Detroit has a bit of that stasis too, and it is very sad. Beautiful, but sad.

The city started tearing down a lot of the burned out buildings around the time they started building the new baseball stadium. I haven't been back since then, but I suspect the neighborhood across Woodward from the Fox theatre is less war zone and more parking lot now.

One of my first impressions of NY was from It's Like This, Cat.


Jesse - Oct 20, 2008 9:49:02 am PDT #5518 of 10001
Sometimes I trip on how happy we could be.

In random news, you know what was an exciting part of my trip? The Zappos OUTLET STORE.

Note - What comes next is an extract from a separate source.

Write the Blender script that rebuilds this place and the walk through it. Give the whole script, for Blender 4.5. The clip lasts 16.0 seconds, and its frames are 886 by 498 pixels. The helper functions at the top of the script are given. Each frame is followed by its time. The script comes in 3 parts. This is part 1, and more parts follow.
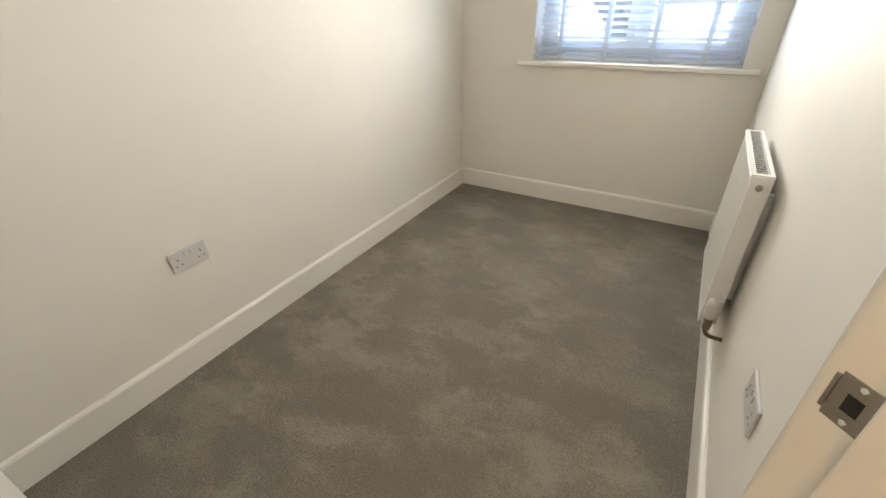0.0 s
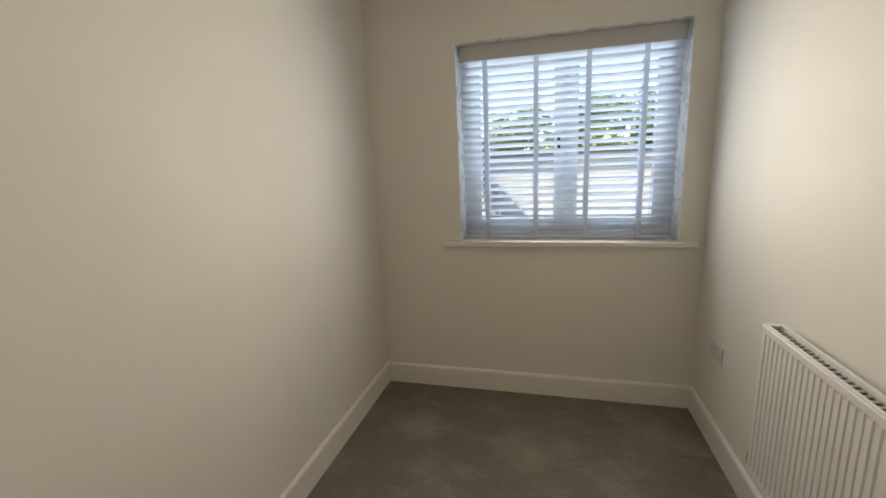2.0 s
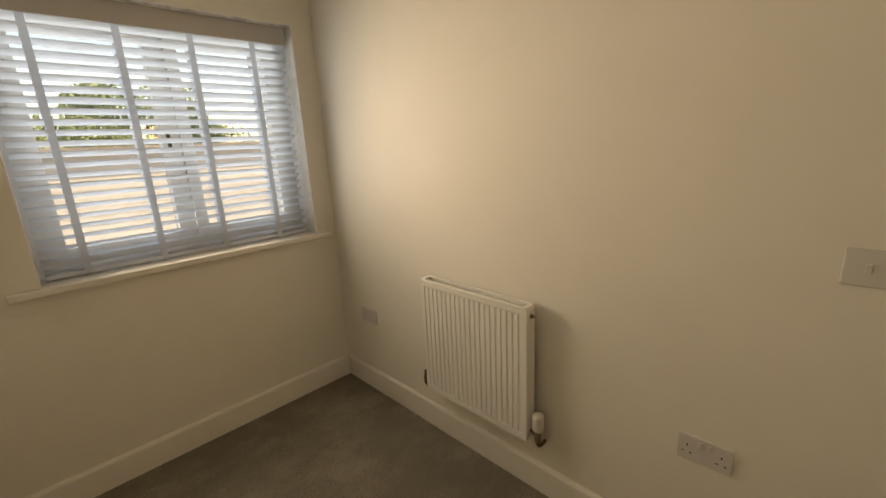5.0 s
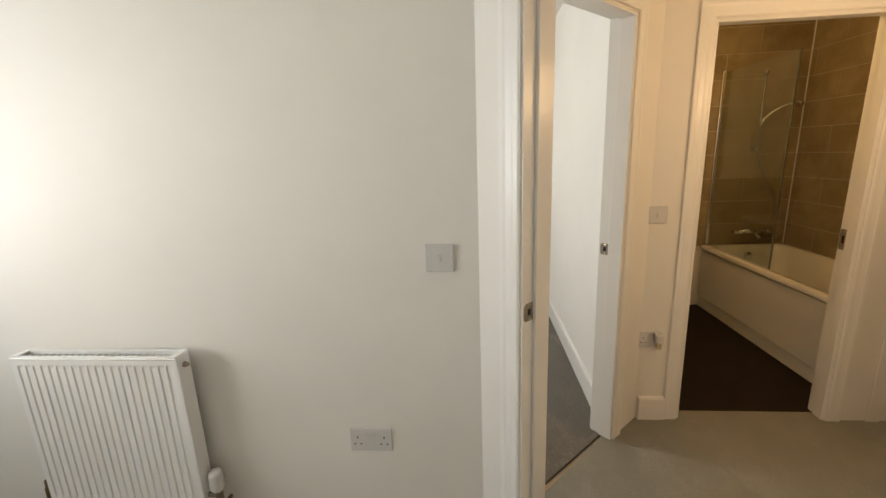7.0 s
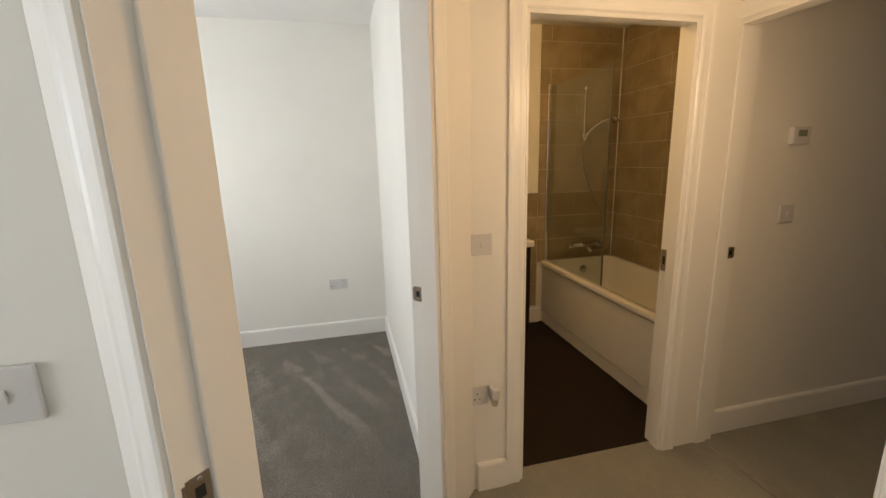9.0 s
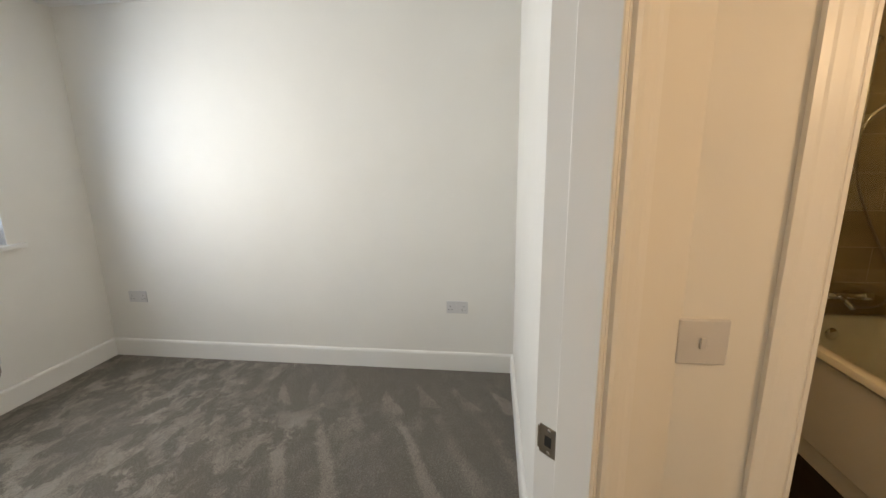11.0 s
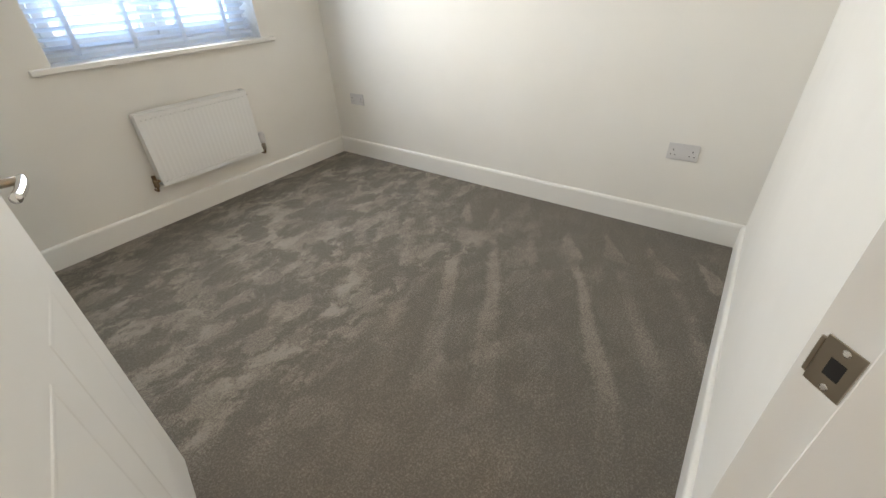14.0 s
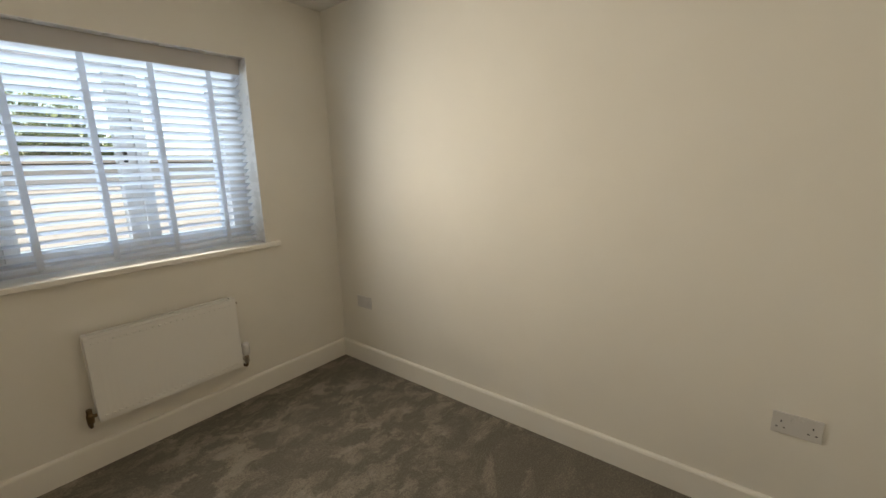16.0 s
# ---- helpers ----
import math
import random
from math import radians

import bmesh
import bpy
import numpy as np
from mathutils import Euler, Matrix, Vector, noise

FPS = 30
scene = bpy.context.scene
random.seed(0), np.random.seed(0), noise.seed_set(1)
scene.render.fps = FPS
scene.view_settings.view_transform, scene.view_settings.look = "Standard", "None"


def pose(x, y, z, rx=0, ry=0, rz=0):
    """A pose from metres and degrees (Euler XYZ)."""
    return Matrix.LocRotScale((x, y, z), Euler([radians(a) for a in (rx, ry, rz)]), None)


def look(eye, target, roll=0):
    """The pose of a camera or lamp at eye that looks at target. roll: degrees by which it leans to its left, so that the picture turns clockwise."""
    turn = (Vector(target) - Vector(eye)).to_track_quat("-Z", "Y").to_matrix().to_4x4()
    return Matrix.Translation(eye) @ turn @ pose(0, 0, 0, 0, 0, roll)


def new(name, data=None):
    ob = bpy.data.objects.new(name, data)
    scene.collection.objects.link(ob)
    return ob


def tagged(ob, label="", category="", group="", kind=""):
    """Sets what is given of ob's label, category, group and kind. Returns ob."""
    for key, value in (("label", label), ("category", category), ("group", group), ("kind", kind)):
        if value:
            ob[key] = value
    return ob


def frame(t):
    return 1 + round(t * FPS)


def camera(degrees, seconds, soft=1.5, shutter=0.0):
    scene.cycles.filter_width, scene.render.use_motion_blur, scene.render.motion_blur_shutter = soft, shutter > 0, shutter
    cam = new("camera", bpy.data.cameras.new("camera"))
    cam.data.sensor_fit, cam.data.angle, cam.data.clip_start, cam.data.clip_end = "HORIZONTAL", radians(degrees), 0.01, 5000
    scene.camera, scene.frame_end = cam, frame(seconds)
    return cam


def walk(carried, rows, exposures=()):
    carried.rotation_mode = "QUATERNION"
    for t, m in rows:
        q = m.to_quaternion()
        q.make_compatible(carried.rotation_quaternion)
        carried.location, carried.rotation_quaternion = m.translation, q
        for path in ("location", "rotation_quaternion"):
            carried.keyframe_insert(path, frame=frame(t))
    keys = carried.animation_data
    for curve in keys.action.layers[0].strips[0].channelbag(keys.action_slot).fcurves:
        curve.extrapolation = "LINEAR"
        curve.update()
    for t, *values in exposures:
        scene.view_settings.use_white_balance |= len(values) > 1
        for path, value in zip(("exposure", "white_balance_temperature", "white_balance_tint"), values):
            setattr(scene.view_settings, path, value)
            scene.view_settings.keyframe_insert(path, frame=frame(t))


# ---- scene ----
cam = camera(94.2, 16.0)
PATH = [
    (0, (-0.284, -2.958, 1.334), (-1.179, -1.493, 0.308), -1.5),
    (0.5, (-0.394, -2.855, 1.382), (-1.256, -1.246, 0.562), -1.4),
    (1, (-0.517, -2.756, 1.438), (-1.291, -1.011, 0.843), -1.3),
    (1.5, (-0.648, -2.576, 1.45), (-1.323, -0.747, 1.004), -2.2),
    (2, (-0.814, -2.443, 1.449), (-1.308, -0.547, 1.047), -2.5),
    (2.5, (-1.076, -2.399, 1.467), (-1.213, -0.443, 1.074), -2.9),
    (3, (-1.235, -2.3, 1.472), (-1.053, -0.346, 1.083), -2.5),
    (3.2, (-1.265, -2.25, 1.48), (-0.987, -0.307, 1.095), -2.6),
    (5.3, (-1.298, -2.254, 1.467), (0.219, -1.051, 0.963), -2.5),
    (5.5, (-1.3, -2.264, 1.463), (0.307, -1.182, 0.964), -2.3),
    (6, (-1.283, -2.306, 1.462), (0.491, -1.525, 0.97), -2.1),
    (6.5, (-1.252, -2.366, 1.46), (0.632, -1.886, 0.989), -2.3),
    (7, (-1.217, -2.417, 1.465), (0.724, -2.255, 1.011), -2.2),
    (7.5, (-1.143, -2.498, 1.473), (0.803, -2.622, 1.029), -1.9),
    (8, (-1.008, -2.615, 1.466), (0.909, -2.996, 1.044), -1.9),
    (8.2, (-0.953, -2.656, 1.471), (0.948, -3.11, 1.046), -1.6),
    (10.3, (-0.105, -2.915, 1.449), (1.826, -3.23, 1.035), -0.5),
    (10.5, (-0.03, -2.921, 1.451), (1.917, -3.11, 1.033), -0.5),
    (11, (0.111, -2.927, 1.462), (2.05, -2.687, 1.036), -0.8),
    (11.5, (0.187, -2.956, 1.459), (2.017, -2.297, 0.997), -0.7),
    (12, (0.219, -2.958, 1.434), (1.881, -2.003, 0.862), -1.0),
    (12.5, (0.242, -2.954, 1.389), (1.748, -1.899, 0.601), -1.7),
    (13, (0.269, -2.951, 1.323), (1.646, -1.923, 0.298), -2.4),
    (13.5, (0.294, -2.943, 1.274), (1.592, -1.96, 0.113), -2.8),
    (14, (0.353, -2.895, 1.29), (1.688, -1.894, 0.188), -2.7),
    (14.5, (0.467, -2.757, 1.35), (1.908, -1.695, 0.458), -2.3),
    (15, (0.565, -2.643, 1.407), (2.073, -1.517, 0.73), -2.1),
    (15.5, (0.697, -2.558, 1.445), (2.238, -1.376, 0.967), -1.6),
    (16, (0.895, -2.521, 1.466), (2.424, -1.299, 1.055), -1.4),
]
EXPOSURES = [
    (0.0, 2.95, 6500, 10), (0.5, 2.6, 6600, 10), (1.0, 2.2, 6850, 10), (1.5, 2.05, 7000, 11), (2.5, 1.7, 7250, 11), (5.5, 1.6, 10200, 15), (6.0, 1.65, 9600, 14),
    (6.5, 2.2, 7300, 12), (7.0, 2.5, 6350, 10), (8.0, 2.65, 6000, 10), (10.5, 2.65, 5900, 10), (11.5, 2.2, 6450, 11), (12.5, 2.05, 7900, 12),
    (13.5, 2.87, 6100, 10), (14.0, 2.77, 6000, 10), (14.5, 2.5, 6050, 10), (15.0, 2.15, 6700, 10), (15.5, 1.9, 7200, 10), (16.0, 1.7, 7500, 10)]
walk(cam, [(t, look(eye, target, roll)) for t, eye, target, roll in PATH], EXPOSURES)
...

Barb - Oct 20, 2008 9:49:57 am PDT #5519 of 10001
“Not dead yet!”

The Zappos OUTLET STORE.

WHERE???


tommyrot - Oct 20, 2008 9:51:36 am PDT #5520 of 10001
Sir, it's not an offence to let your cat eat your bacon. Okay? And we don't arrest cats, I'm very sorry.

The Republicans are clever; they often will do something naughty, and then accuse Democrats of doing it. So Democrats point out what Republicans are doing, then it just sounds partisan.

Through the Looking Glass: Ohio GOP claims Democrats will "Rig The Election"

Blogger Interrupted has captured the audio of a robocall, paid for by the Ohio Republican Party, in which Ohio state representative Kevine DeWine claims that Democrats will steal the election:

Your vote is critical to the combat the Democrats' plan to swell up voter rolls with bogus voters and rig the election.

This is the same Ohio Republican Party that used every effort--legal and illegal--to purge Democrats from voter rolls in 2004. This is the same Ohio Republican Party that cheered when Kenneth Blackwell said he was going to "deliver" Ohio's electoral votes for Bush in 2004. This is the same Ohio Republican Party that is seeking to prevent newly registered voters from voting in this landmark election.


Jesse - Oct 20, 2008 9:51:59 am PDT #5521 of 10001
Sometimes I trip on how happy we could be.

Las Vegas. I got these for fifty bucks. I don't know if it's returns or what, but it was a pretty random selection of mostly summer shoes at this point.